- [Material]
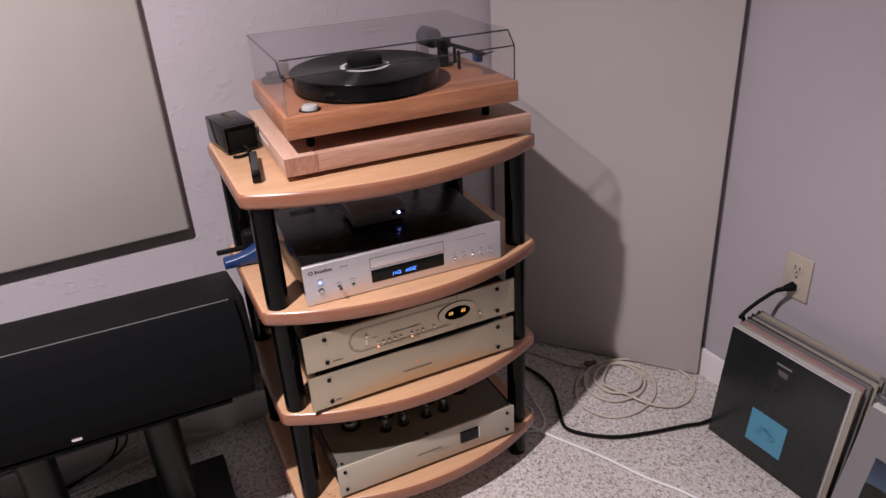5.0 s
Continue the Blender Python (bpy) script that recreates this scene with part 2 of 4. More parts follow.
M_ACRYL_PALE = plain("acrylic_pale_edge", (0.22, 0.21, 0.215), 0.15, vary=0.1, scale=60, bump=0.0)
M_GLASS = clear("tube_glass", (0.90, 0.90, 0.89), 0.85, 0.05, 0.09, 2.5)
M_GETTER = plain("silver_getter", (0.30, 0.29, 0.28), 0.22, metal=0.9, vary=0.2, scale=80, bump=0.0)
M_PLATE = plain("grey_tube_plate", (0.055, 0.055, 0.055), 0.45, metal=0.4, vary=0.2, scale=80, bump=0.0)
M_COVER = plain("satin_black_cover", (0.006, 0.006, 0.006), 0.26, vary=0.2, scale=30, bump=0.02, fine=900, spec=0.15)
M_SUPPLY = plain("glossy_black_case", (0.004, 0.004, 0.004), 0.11, vary=0.2, scale=20, bump=0.01, spec=0.24)
M_GOLDINK = plain("dull_gold_ink", (0.045, 0.036, 0.02), 0.4, vary=0.2, scale=60, bump=0.0)
M_GREYSTRIP = plain("matt_grey_plastic", (0.035, 0.035, 0.036), 0.5, vary=0.15, scale=60, bump=0.02)
M_PALE = plain("pale_silver_print", (0.36, 0.355, 0.355), 0.4, vary=0.1, scale=60, bump=0.0)


def vinyl(cx, cy):
    """Black record vinyl: the round grooves about the spindle stretch each highlight along the radius."""
    m, nt, b = mat_base("black_vinyl")
    tc = nt.nodes.new("ShaderNodeTexCoord")
    mp = nt.nodes.new("ShaderNodeMapping")
    mp.inputs["Location"].default_value = (-cx, -cy, 0)
    nt.links.new(tc.outputs["Object"], mp.inputs["Vector"])
    bands = nt.nodes.new("ShaderNodeTexWave")
    bands.wave_type, bands.rings_direction = "RINGS", "Z"
    bands.inputs["Scale"].default_value, bands.inputs["Distortion"].default_value = 9.0, 0.0
    nt.links.new(mp.outputs[0], bands.inputs["Vector"])
    r = ramp(nt, [(0.0, (0.003, 0.003, 0.003)), (1.0, (0.006, 0.006, 0.006))])
    nt.links.new(bands.outputs["Fac"], r.inputs[0]); nt.links.new(r.outputs[0], b.inputs["Base Color"])
    tan = nt.nodes.new("ShaderNodeTangent")
    tan.direction_type, tan.axis = "RADIAL", "Z"
    nt.links.new(tan.outputs[0], b.inputs["Tangent"])
    b.inputs["Anisotropic"].default_value = 0.97
    b.inputs["Anisotropic Rotation"].default_value = 0.25
    b.inputs["Roughness"].default_value = 0.34
    b.inputs["Specular IOR Level"].default_value = 0.3
    return m


M_VINYL = vinyl(0.214, 0.177)
M_WHITE = plain("white_paper", (0.547, 0.54, 0.524), 0.6, vary=0.05, scale=30, bump=0.02)
M_GRILLE = plain("black_grille_cloth", (0.0030, 0.0032, 0.0037), 0.8, vary=0.25, scale=60, bump=0.25, fine=1400, height=0.0005, spec=0.08)
M_CABINET = plain("charcoal_vinyl_cabinet", (0.0036, 0.0036, 0.0038), 0.5, vary=0.2, scale=60, bump=0.15, fine=700, spec=0.09)
M_STAND = plain("satin_black_stand", (0.0072, 0.0084, 0.0076), 0.36, vary=0.15, scale=30, bump=0.02, fine=800, spec=0.26)
M_BEIGECORD = plain("beige_cord", (0.54, 0.485, 0.41), 0.5, vary=0.08, scale=40, bump=0.05)
M_PALEWIRE = plain("pale_grey_wire", (0.68, 0.65, 0.62), 0.5, vary=0.06, scale=40, bump=0.02)
M_EDGE_GLINT = plain("pale_edge_glint", (0.13, 0.128, 0.122), 0.35, vary=0.25, scale=30, bump=0.02)
M_WHITECORD = plain("white_cord", (0.80, 0.80, 0.82), 0.45, vary=0.05, scale=40, bump=0.03)
M_BROWN = plain("brown_plug", (0.075, 0.035, 0.02), 0.4, vary=0.15, scale=80, bump=0.03)
M_IVORY = plain("ivory_plate", (0.53, 0.47, 0.385), 0.35, vary=0.04, scale=30, bump=0.01)
M_BLUEPL = plain("blue_plastic", (0.009, 0.036, 0.125), 0.33, vary=0.1, scale=30, bump=0.02)
M_SLEEVE_K = plain("black_record_sleeve", (0.0150, 0.0175, 0.0180), 0.26, vary=0.25, scale=9, bump=0.04)
M_SLEEVE_G = plain("grey_record_sleeve", (0.228, 0.22, 0.228), 0.32, vary=0.05, scale=9, bump=0.03)
M_STICKER = plain("light_blue_print", (0.0798, 0.281, 0.41), 0.5, vary=0.06, scale=30, bump=0.0)
M_STICKER_D = plain("dark_blue_print", (0.064, 0.235, 0.355), 0.5, vary=0.3, scale=120, bump=0.0)


def sky_print():
    """Printed evening sky: deep blue above, paler towards the horizon."""
    m, nt, b = mat_base("blue_picture_sky")
    v = coords(nt)
    n = node(nt, "ShaderNodeTexNoise", Scale=18.0, Detail=4.0)
    nt.links.new(v, n.inputs["Vector"])
    s = node(nt, "ShaderNodeSeparateXYZ")
    nt.links.new(v, s.inputs[0])
    g = node(nt, "ShaderNodeMapRange")
    g.inputs["From Min"].default_value, g.inputs["From Max"].default_value = 0.145, 0.225
    nt.links.new(s.outputs["Z"], g.inputs["Value"])
    mix = node(nt, "ShaderNodeMath"); mix.operation = "MULTIPLY_ADD"; mix.inputs[1].default_value = 0.22
    nt.links.new(n.outputs["Fac"], mix.inputs[0]); nt.links.new(g.outputs[0], mix.inputs[2])
    r = ramp(nt, [(0.10, (0.085, 0.108, 0.125)), (0.45, (0.042, 0.070, 0.115)), (1.0, (0.016, 0.025, 0.050))])
    nt.links.new(mix.outputs[0], r.inputs[0]); nt.links.new(r.outputs[0], b.inputs["Base Color"])
    b.inputs["Roughness"].default_value = 0.3
    return m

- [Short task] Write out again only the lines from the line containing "Continue the Blender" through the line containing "0.4, vary=0.1, scale=60, bump=0.0)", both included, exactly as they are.

- [Answer to the problem]
Continue the Blender Python (bpy) script that recreates this scene with part 2 of 4. More parts follow.
M_ACRYL_PALE = plain("acrylic_pale_edge", (0.22, 0.21, 0.215), 0.15, vary=0.1, scale=60, bump=0.0)
M_GLASS = clear("tube_glass", (0.90, 0.90, 0.89), 0.85, 0.05, 0.09, 2.5)
M_GETTER = plain("silver_getter", (0.30, 0.29, 0.28), 0.22, metal=0.9, vary=0.2, scale=80, bump=0.0)
M_PLATE = plain("grey_tube_plate", (0.055, 0.055, 0.055), 0.45, metal=0.4, vary=0.2, scale=80, bump=0.0)
M_COVER = plain("satin_black_cover", (0.006, 0.006, 0.006), 0.26, vary=0.2, scale=30, bump=0.02, fine=900, spec=0.15)
M_SUPPLY = plain("glossy_black_case", (0.004, 0.004, 0.004), 0.11, vary=0.2, scale=20, bump=0.01, spec=0.24)
M_GOLDINK = plain("dull_gold_ink", (0.045, 0.036, 0.02), 0.4, vary=0.2, scale=60, bump=0.0)
M_GREYSTRIP = plain("matt_grey_plastic", (0.035, 0.035, 0.036), 0.5, vary=0.15, scale=60, bump=0.02)
M_PALE = plain("pale_silver_print", (0.36, 0.355, 0.355), 0.4, vary=0.1, scale=60, bump=0.0)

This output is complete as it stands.